7. Include varied amenities. Amenities, which became associated with upscale urban multifamily buildings, are now almost de rigueur in suburban dwellings to attract a similar clientele. However, unlike many cities, surban sites often can turn natural features such as parks, lakes, and trails into amenities to convey the impression that the community isn’t just built around commercial uses but also has a heart, Luckino says. RKW Residential, a multifamily property management company headquartered in Charlotte, N.C., took this approach with an apartment building developed and owned by Arnold Companies in Columbia, S.C. The Residence at Old Hickory Lake in Old Hickory, Tenn., a Nashville suburb, features 116 units on the banks of Old Hickory Lake with the additional perks of a saltwater pool, grilling stations, and a fire pit, along with marinas and a popular restaurant that can be accessed from the water.
For sites farther out, more amenities can be incorporated to encourage residents to enjoy staying put. That was the approach Housing Trust Group, a multifamily residential developer based in Coconut Grove, Fla., took when it developed the first in its new Aviva brand in Mesa, Ariz. President and CEO Matthew Rieger packed the three-story, 325-unit apartment building with sizzle for its prime targets—young professionals coming to the area’s hot tech job market, and seniors giving up large homes. Among its features: a 150-foot-long pool, a 120-inch screen for movie nights, 10 outdoor fitness stations, a 9,000-square-foot clubhouse, and co-working spaces. Opened in late 2018, the property is 98% occupied and had the company’s fastest lease up despite having Mesa’s highest-priced rents: One-bedroom units start at $1,121 and go up to $1,799 for three bedrooms.
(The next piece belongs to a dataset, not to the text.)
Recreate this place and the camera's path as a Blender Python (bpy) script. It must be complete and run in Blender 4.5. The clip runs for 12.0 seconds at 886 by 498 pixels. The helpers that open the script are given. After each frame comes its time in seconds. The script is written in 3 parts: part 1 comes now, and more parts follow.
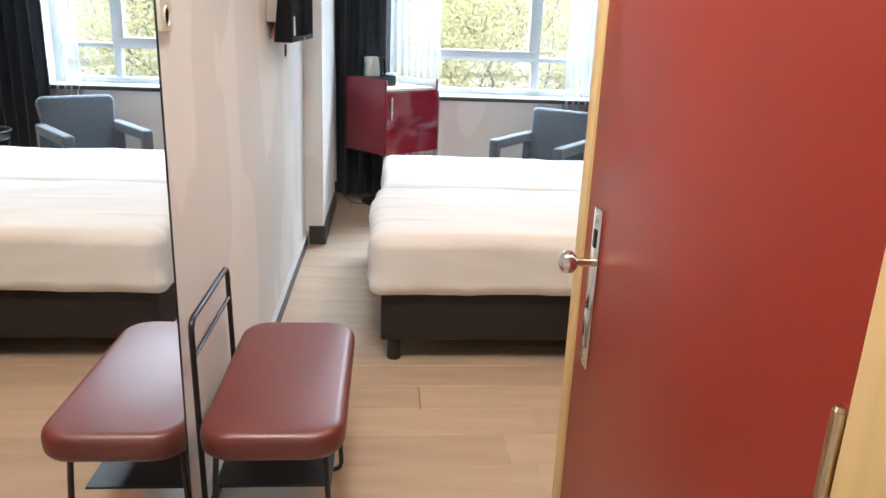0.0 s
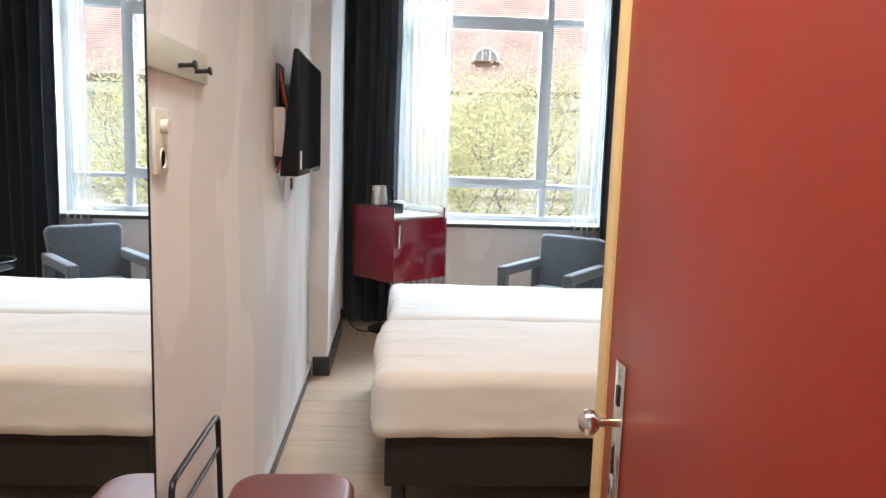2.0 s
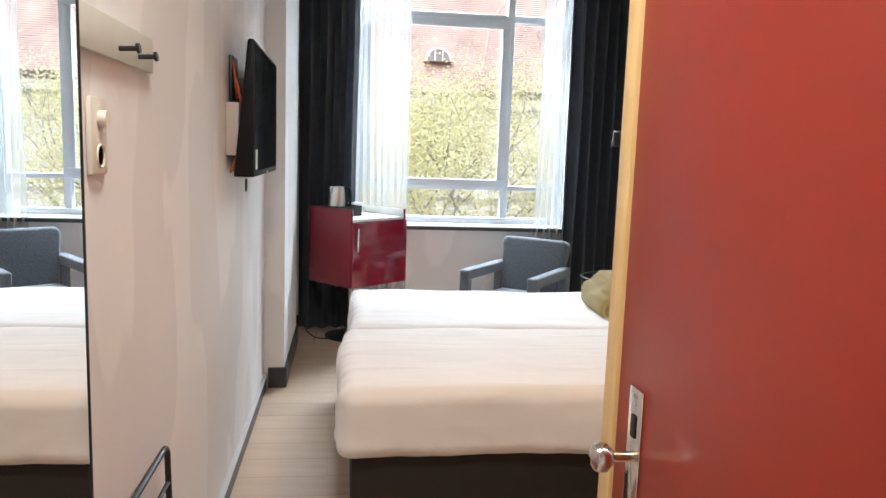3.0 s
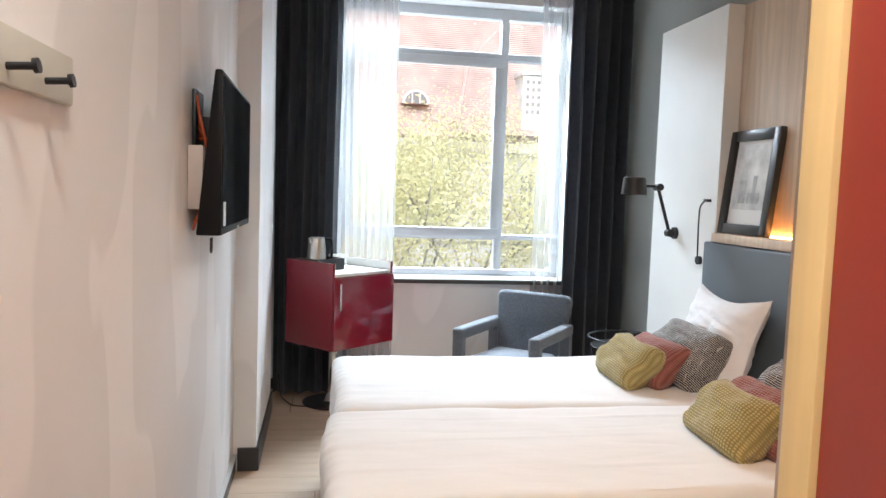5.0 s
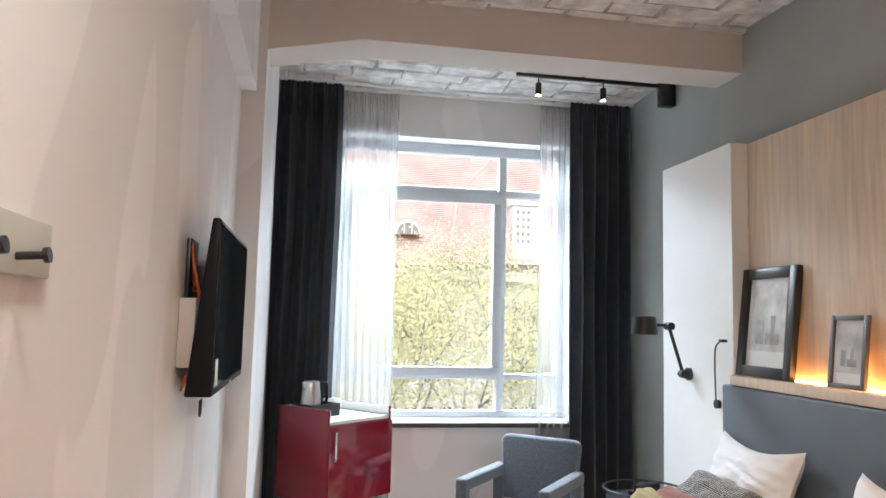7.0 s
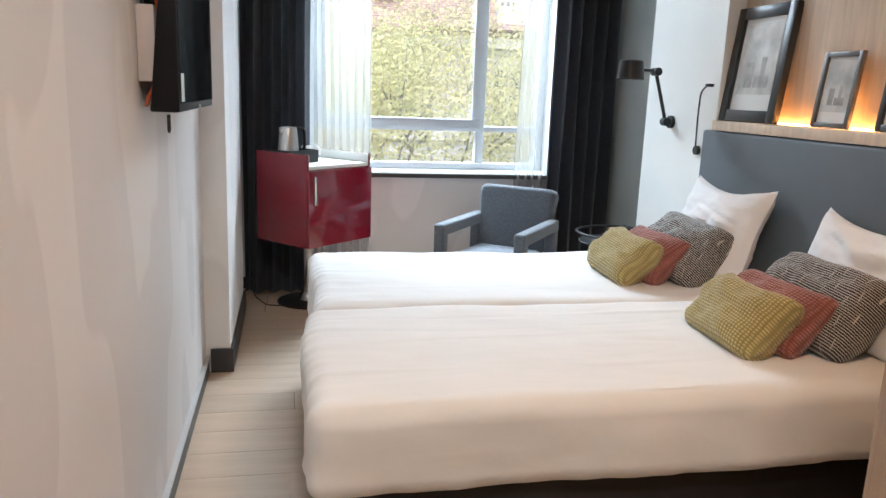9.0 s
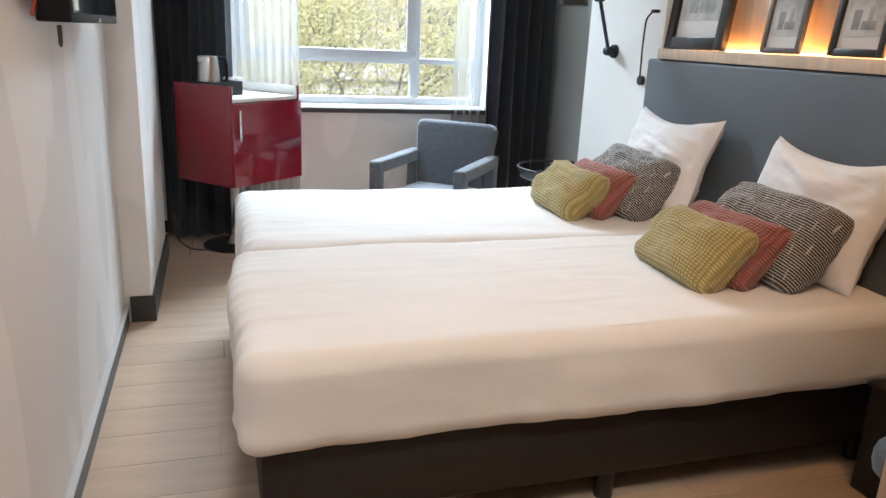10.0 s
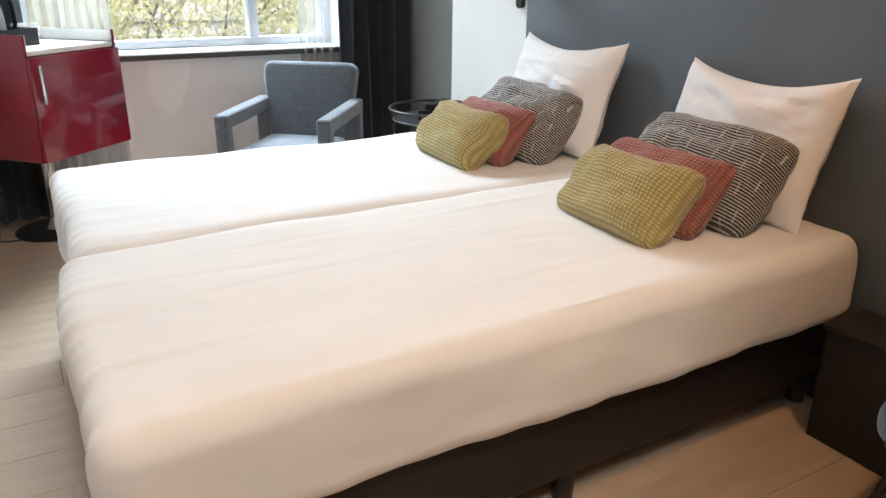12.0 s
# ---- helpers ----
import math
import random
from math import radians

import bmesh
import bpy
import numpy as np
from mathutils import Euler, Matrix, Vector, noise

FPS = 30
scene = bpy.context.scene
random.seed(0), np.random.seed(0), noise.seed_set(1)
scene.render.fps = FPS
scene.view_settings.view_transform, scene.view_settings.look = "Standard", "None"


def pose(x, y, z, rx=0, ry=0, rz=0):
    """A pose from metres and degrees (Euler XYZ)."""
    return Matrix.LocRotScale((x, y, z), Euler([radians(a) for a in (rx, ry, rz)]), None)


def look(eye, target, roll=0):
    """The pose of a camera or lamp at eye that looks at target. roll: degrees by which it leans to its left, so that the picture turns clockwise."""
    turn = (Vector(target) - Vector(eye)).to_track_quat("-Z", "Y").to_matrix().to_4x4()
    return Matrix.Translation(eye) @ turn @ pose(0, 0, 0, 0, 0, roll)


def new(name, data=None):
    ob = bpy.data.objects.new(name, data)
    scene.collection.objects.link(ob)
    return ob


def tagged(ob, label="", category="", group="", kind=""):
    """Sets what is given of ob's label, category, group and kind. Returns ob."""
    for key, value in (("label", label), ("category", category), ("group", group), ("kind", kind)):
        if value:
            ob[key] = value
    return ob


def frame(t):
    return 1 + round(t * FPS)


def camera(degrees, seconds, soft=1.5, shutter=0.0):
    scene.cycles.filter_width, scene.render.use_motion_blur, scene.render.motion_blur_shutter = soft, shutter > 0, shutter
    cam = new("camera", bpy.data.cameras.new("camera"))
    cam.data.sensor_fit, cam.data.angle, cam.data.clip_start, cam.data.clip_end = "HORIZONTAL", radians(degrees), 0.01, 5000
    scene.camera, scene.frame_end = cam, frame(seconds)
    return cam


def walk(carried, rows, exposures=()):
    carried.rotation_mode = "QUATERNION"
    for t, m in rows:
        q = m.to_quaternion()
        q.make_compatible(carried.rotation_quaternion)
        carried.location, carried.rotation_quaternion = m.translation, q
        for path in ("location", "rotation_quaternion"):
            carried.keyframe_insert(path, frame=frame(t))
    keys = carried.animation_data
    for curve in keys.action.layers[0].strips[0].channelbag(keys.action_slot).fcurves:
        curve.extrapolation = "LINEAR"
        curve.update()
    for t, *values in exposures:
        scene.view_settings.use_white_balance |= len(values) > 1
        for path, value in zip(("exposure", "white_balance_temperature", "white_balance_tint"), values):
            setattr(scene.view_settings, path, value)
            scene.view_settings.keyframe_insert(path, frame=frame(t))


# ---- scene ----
cam = camera(62.3, 12.0)
PATH = [
    (0, 0.007, -0.031, 1.442, 72.90, -2.15, -4.20),
    (0.5, 0.031, 0.010, 1.462, 76.42, -2.15, -3.17),
    (1, 0.055, 0.047, 1.479, 79.63, -1.87, -2.12),
    (1.5, 0.045, 0.069, 1.479, 81.26, -1.83, -2.27),
    (2, 0.019, 0.104, 1.477, 82.19, -1.84, -3.61),
    (2.5, -0.011, 0.186, 1.471, 82.33, -1.92, -5.65),
    (4.5, -0.063, 0.708, 1.464, 83.03, -1.93, -9.66),
    (5, -0.075, 0.824, 1.500, 85.66, -1.95, -9.34),
    (5.5, -0.090, 0.902, 1.533, 89.19, -1.63, -9.35),
    (6, -0.116, 0.969, 1.555, 93.55, -1.48, -9.86),
    (6.5, -0.118, 0.993, 1.595, 97.21, -1.45, -10.29),
    (8.5, -0.085, 1.072, 1.454, 81.54, -1.14, -9.21),
    (9, -0.092, 1.079, 1.418, 78.02, -2.13, -11.56),
    (9.5, -0.083, 1.110, 1.372, 75.89, -2.63, -13.95),
    (10, -0.073, 1.252, 1.344, 73.84, -2.50, -16.80),
    (10.5, -0.014, 1.374, 1.326, 72.25, -1.51, -19.95),
    (11, 0.005, 1.477, 1.313, 70.96, -0.42, -24.69),
    (11.5, -0.016, 1.634, 1.316, 70.07, -0.11, -28.40),
    (12, -0.053, 1.761, 1.304, 69.25, -0.50, -29.91),
]
walk(cam, [(t, pose(*m)) for t, *m in PATH], [(0.0, 1.80, 5550, 2), (1.0, 1.65, 5600, 2), (2.5, 1.50, 5800, 5), (6.5, 1.56, 5800, 6), (9.0, 1.40, 5650, 4), (12.0, 1.52, 5850, 4)])


# ---- light ----
world = bpy.data.worlds.new("world")
scene.world = world
world.use_nodes = True
wn = world.node_tree
sky = wn.nodes.new("ShaderNodeTexSky")
sky.sky_type = "NISHITA"
sky.sun_disc = False
sky.sun_elevation = radians(48)
sky.sun_rotation = radians(200)
sky.air_density, sky.dust_density = 1.0, 4.0
wn.links.new(sky.outputs[0], wn.nodes["Background"].inputs[0])
wn.nodes["Background"].inputs[1].default_value = 0.125


def lamp(name, kind, m, energy, color, size=0.1, size_y=None, spot=None, angle=None):
    d = bpy.data.lights.new(name, kind)
    d.energy, d.color = energy, color
    if kind == "AREA":
        d.size = size
        if size_y:
            d.shape, d.size_y = "RECTANGLE", size_y
    elif kind == "SUN":
        d.angle = angle
    else:
        d.shadow_soft_size = size
        if spot:
            d.spot_size, d.spot_blend = radians(spot), 0.8
    ob = new(name, d)
    ob.matrix_world = m
    return ob


lamp("sun", "SUN", look((-6, -10, 16), (0, 20, 0)), 0.7, (1.0, 0.96, 0.9), angle=radians(12))
# sky light coming in at the window, from above the opening
lamp("window_daylight", "AREA", look((0.92, 7.7, 3.9), (0.8, 3.4, 0.6)), 390, (0.90, 0.96, 1.0), 2.6, 1.5)
lamp("entrance_spot", "SPOT", look((-0.02, 1.0, 3.18), (0.0, 1.5, 0)), 64, (1.0, 0.88, 0.75), 0.2, spot=150)
lamp("ceiling_spot", "SPOT", look((1.2, 1.88, 3.15), (1.3, 2.6, 0)), 35, (1.0, 0.52, 0.22), 0.04, spot=110)

# ---- materials ----


def mat(name, color, rough=0.6, vary=0.06, scale=6.0, bump=0.0, bump_scale=80.0, metal=0.0, stretch=(1, 1, 1), rand=0.0, coat=0.0, spec=0.5, sheen=0.0):
    m = bpy.data.materials.new(name)
    m.use_nodes = True
    nt = m.node_tree
    b = nt.nodes["Principled BSDF"]
    b.inputs["Roughness"].default_value = rough
    b.inputs["Metallic"].default_value = metal
    b.inputs["Coat Weight"].default_value = coat
    b.inputs["Coat Roughness"].default_value = 0.06
    b.inputs["Specular IOR Level"].default_value = spec
    b.inputs["Sheen Weight"].default_value = sheen
    tc = nt.nodes.new("ShaderNodeTexCoord")
    mp = nt.nodes.new("ShaderNodeMapping")
    mp.inputs["Scale"].default_value = stretch
    nt.links.new(tc.outputs["Object"], mp.inputs[0])
    n1 = nt.nodes.new("ShaderNodeTexNoise")
    n1.inputs["Scale"].default_value = scale
    n1.inputs["Detail"].default_value = 6
    nt.links.new(mp.outputs[0], n1.inputs["Vector"])
    ramp = nt.nodes.new("ShaderNodeMapRange")
    ramp.inputs[1].default_value, ramp.inputs[2].default_value = 0.3, 0.7
    ramp.inputs[3].default_value, ramp.inputs[4].default_value = 1 - vary, 1 + vary
    nt.links.new(n1.outputs[0], ramp.inputs[0])
    last = ramp.outputs[0]
    if rand:
        oi = nt.nodes.new("ShaderNodeObjectInfo")
        r2 = nt.nodes.new("ShaderNodeMapRange")
        r2.inputs[3].default_value, r2.inputs[4].default_value = 1 - rand, 1 + rand
        nt.links.new(oi.outputs["Random"], r2.inputs[0])
        mu = nt.nodes.new("ShaderNodeMath")
        mu.operation = "MULTIPLY"
        nt.links.new(last, mu.inputs[0])
        nt.links.new(r2.outputs[0], mu.inputs[1])
        last = mu.outputs[0]
    vm = nt.nodes.new("ShaderNodeVectorMath")
    vm.operation = "SCALE"
    vm.inputs[0].default_value = color
    nt.links.new(last, vm.inputs["Scale"])
    nt.links.new(vm.outputs[0], b.inputs["Base Color"])
    if bump:
        n2 = nt.nodes.new("ShaderNodeTexNoise")
        n2.inputs["Scale"].default_value = bump_scale
        n2.inputs["Detail"].default_value = 5
        nt.links.new(mp.outputs[0], n2.inputs["Vector"])
        bp = nt.nodes.new("ShaderNodeBump")
        bp.inputs["Strength"].default_value = bump
        bp.inputs["Distance"].default_value = 0.01
        nt.links.new(n2.outputs[0], bp.inputs["Height"])
        nt.links.new(bp.outputs[0], b.inputs["Normal"])
    return m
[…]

Another solution is to borrow from the urban playbook. Boston-area buildings are constructing decks atop rooftops, says architect Ed Hodges, with DiMella Shaffer, whose firm designed two such decks at the 40 Rugg Road building in Allston, Mass.
“When people tour buildings with roof decks that’s what they seem to remember. They find them cool because of views and height,” says firm partner Frank Valdes.